Political campaign management has become a very lucrative and in-demand field, especially in large statewide and federal races, and a quality campaign manager can help you run a much more professional and effective race . If you’re not running in a congressional or similarly large-scale race, though, you’ve probably wondered whether it’s worth the time and effort to hire a campaign manager to help with your election bid.
Here’s a quick disclaimer: as a former professional political campaign consultant, my opinion is a bit biased. Still, I can’t imagine a candidate making a serious bid for a larger elected office without a professional campaign manager to keep the behind-the-scenes political machine running smoothly.
Scheduling, fundraising, media outreach, all-around problem solving, message development and polling, staff hiring and firing . . . all of these aspects and more can be handled effectively be an experienced campaign manager. The right manager can take a huge amount of weight off of the political candidate’s shoulders, allowing the candidate to focus on campaigning and raising money.
Still, as essential as campaign managers and staff are in larger races, a campaign manager can actually end up hurting a much smaller campaign. If you’re running for an office like city council, school board, or even mayor of a small city, the odds are that most of the duties that are traditionally performed by a campaign manager can be just as easily done by you.
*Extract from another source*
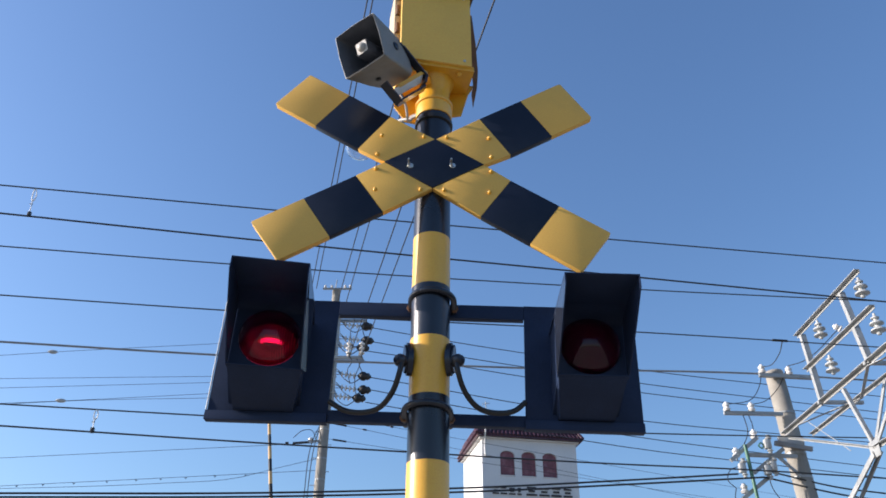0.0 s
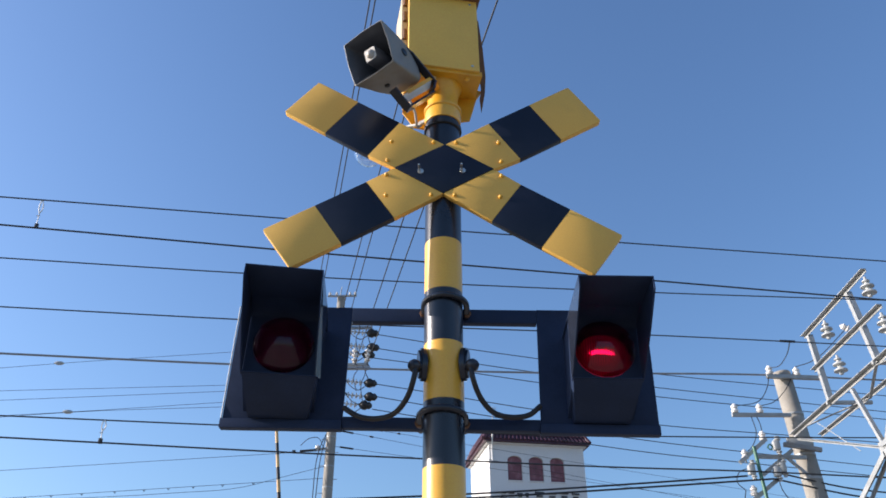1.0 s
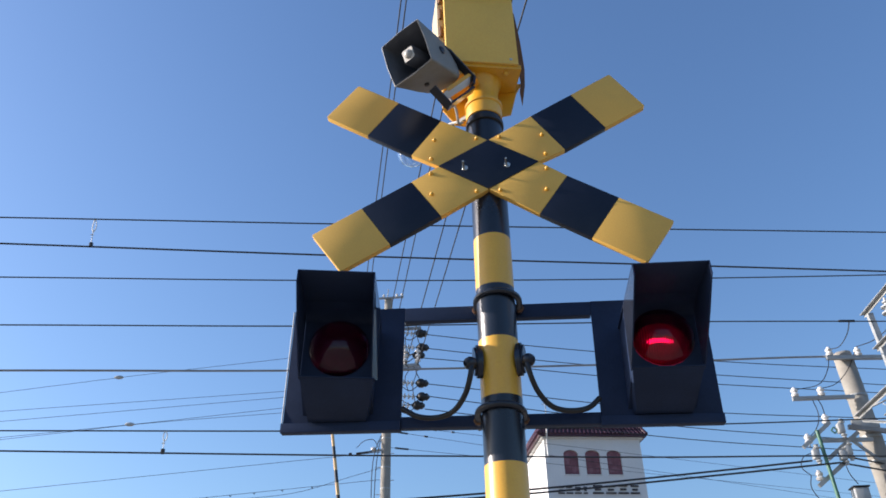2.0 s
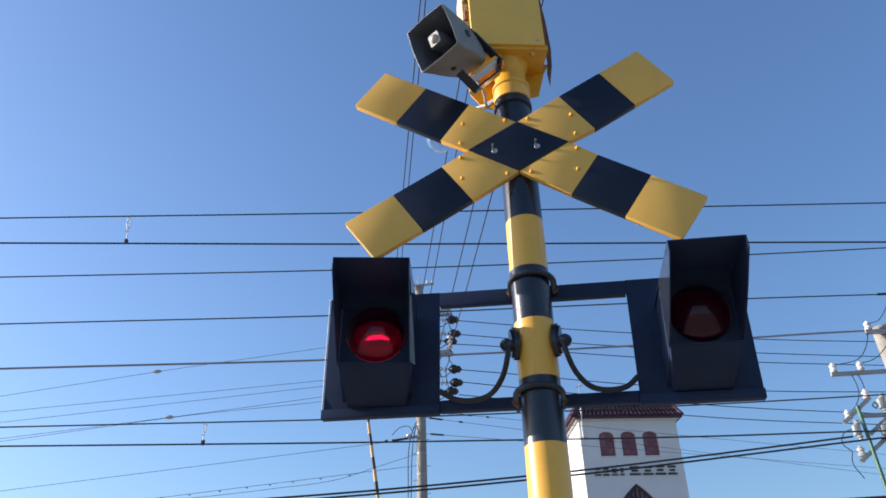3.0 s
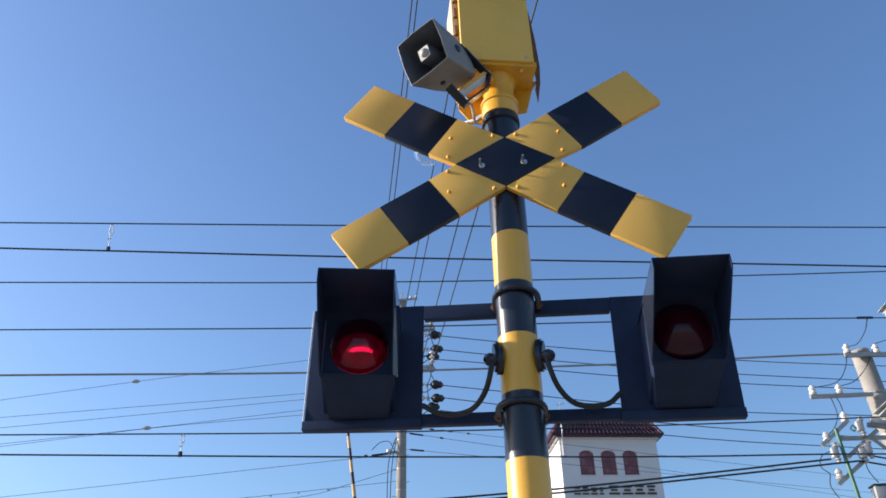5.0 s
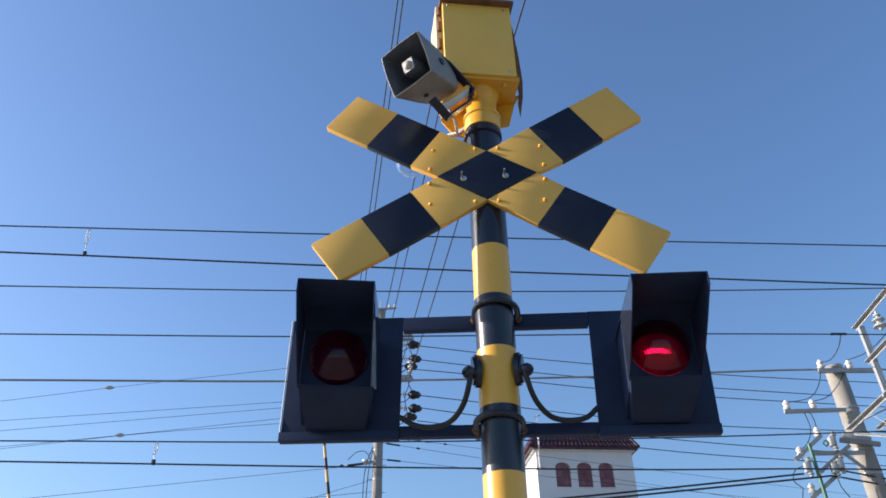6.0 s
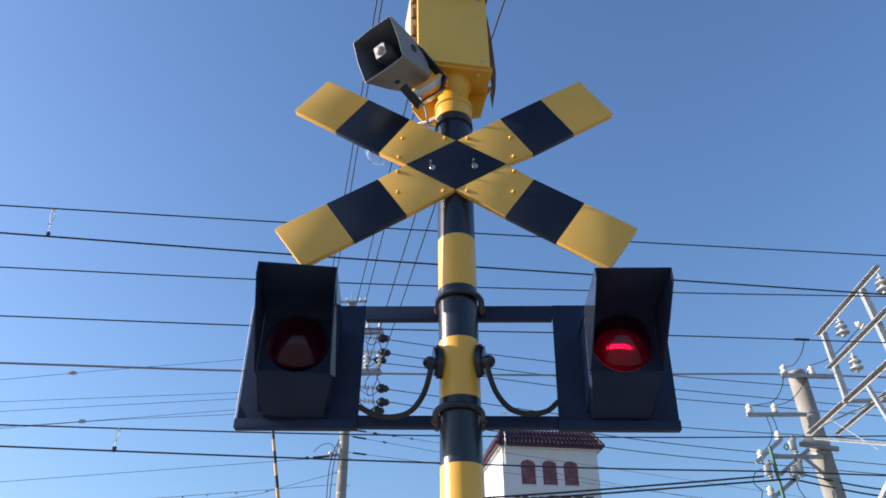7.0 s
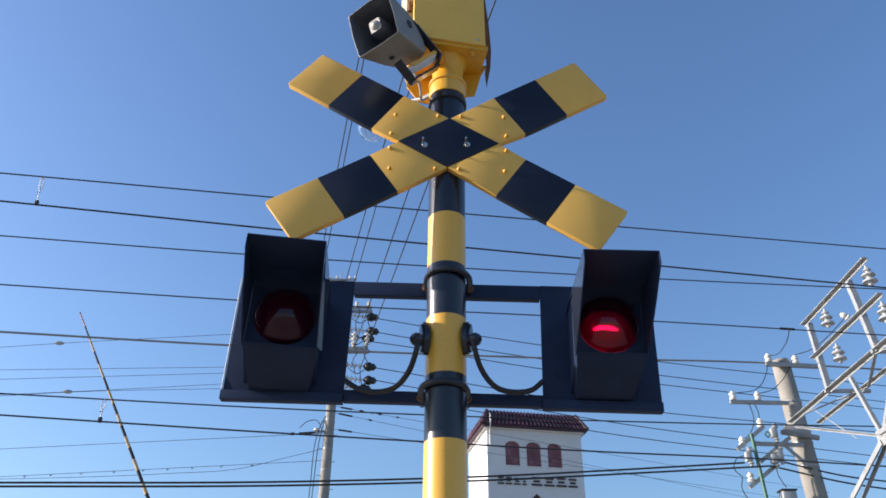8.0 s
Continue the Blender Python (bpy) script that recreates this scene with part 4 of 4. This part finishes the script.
# ---------------- barrier ----------------
bm_thing = thing("barrier_machine", pose(-2.62, 13.0, 0), "yellow and black level crossing barrier machine", "barrier machine")
part("cabinet", box(B(), (0.28, 0, 0.6), (0.42, 0.36, 1.2), None, 0.02), ARM_Y, bm_thing)
part("plinth", box(B(), (0.28, 0, 0.04), (0.6, 0.5, 0.08), None, 0.01), CONCRETE, bm_thing)
part("axle", rod(B(), (-0.16, -0.26, 1.0), (-0.16, 0.26, 1.0), 0.04, n=16), STEEL, bm_thing)
barrier = thing("boom_gate", pose(-2.78, 13.0, 1.0), "yellow and black striped boom swinging down over the road", "boom gate")
LOW, UP = 4.3, 4.55
n = 18
for k in range(n):
    a, c = LOW * k / n, LOW * (k + 1) / n
    part("black_stripe" if k % 2 else "yellow_stripe", turned(B(), [(0.041 - 0.0003 * k, a), (0.041 - 0.0003 * k, c)], n=14), ARM_K if k % 2 else ARM_Y, barrier)
upper = thing("upper_section")
upper.parent = barrier
stops = [0.0]
while stops[-1] < UP - 0.05:
    k = len(stops)
    stops.append(min(UP, stops[-1] + (0.24 if k < 11 else 0.30)))
for k, (a, c) in enumerate(zip(stops, stops[1:])):
    ra, rc = (0.036 - 0.0045 * v if v < 3.0 else 0.0225 - 0.006 * (v - 3.0) for v in (a, c))
    tip = k >= len(stops) - 3
    mt = (ARM_R if k % 2 == 0 else ARM_K) if tip else (ARM_K if k % 2 else ARM_Y)
    part("red_white_tip" if tip and k % 2 == 0 else ("black_stripe" if k % 2 else "yellow_stripe"), turned(B(), [(ra, a), (rc, c)], n=12), mt, upper)


# ---------------- what moves ----------------
def motions():
    # the arm swings down; its slender upper part lags behind
    low = [(0, 8.0), (6.6, 8.0), (6.8, 9.6), (7.0, 11.6), (7.2, 15.1), (7.3, 17.9), (7.5, 24.5), (7.7, 31.3), (8.0, 38.6)]
    lag = [(0, 0.0), (6.6, 0.0), (6.8, 0.6), (7.0, 1.5), (7.2, 3.4), (7.3, 4.2), (7.5, 5.7), (7.7, 6.3), (8.0, 9.2)]
    walk(barrier, [(t, pose(-2.78, 13.0, 1.0, 0, -a, 9)) for t, a in low])
    walk(upper, [(t, pose(0, 0, LOW, 0, a, 0)) for t, a in lag])
    # the two bulb panels turn to and fro between bright side and dark side
    swaps = [0.57, 1.15, 1.76, 2.36, 3.06, 3.62, 4.25, 4.85, 5.45, 6.06, 6.67, 7.27, 7.88]
    for n, (panel, place) in enumerate(LAMPS):
        turn = 180 * n
        rows = [(0.0, turn)]
        for t in swaps:
            rows += [(t - 0.10, turn), (t - 0.06, turn)]
            for k in range(4):
                rows.append((t - 0.03 + k / 50, turn + 60 * k))
            turn += 180
            rows += [(t + 0.06, turn), (t + 0.10, turn)]
        rows = [row for row in rows if row[0] < 7.99] + [(8.0, turn)]
        walk(panel, [(t, place @ pose(0, 0, 0, 0, 0, a)) for t, a in rows])


motions()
Don’t get me wrong; it’s great to have volunteers that are willing to help with some of the more difficult tasks in your campaign. But an official campaign manager is unnecessary in smaller races, and can even end up causing a bit of confusion and squandering of valuable time.
Large campaign committees that are packed with people of various titles love to schedule brainstorming meetings, and they also tend to endlessly debate unimportant details. Most of the vital tasks that need to be performed in a smaller campaign are easily planned and implemented by the candidate himself, and too much manipulation from other sources can bog down a good local campaign plan.
If someone is interested in being your campaign manager and you think the role isn’t necessary, suggest instead that they take the title of “campaign chairperson.” Let them know that they will help your campaign in an advisory capacity, but that the day-to-day operations and decision making will be mainly done by you.
Remember: the more meetings you are having with members of a campaign committee, the less time you are dedicating to what really gets votes: knocking on doors, making phone calls, and writing letters, among many other things.
If you’re a candidate in a smaller local political race, you might want to forgo the naming of a campaign manager and instead manage the important elements yourself. As your political ambitions grow, you’ll find a professional campaign manager to be much more beneficial in larger races.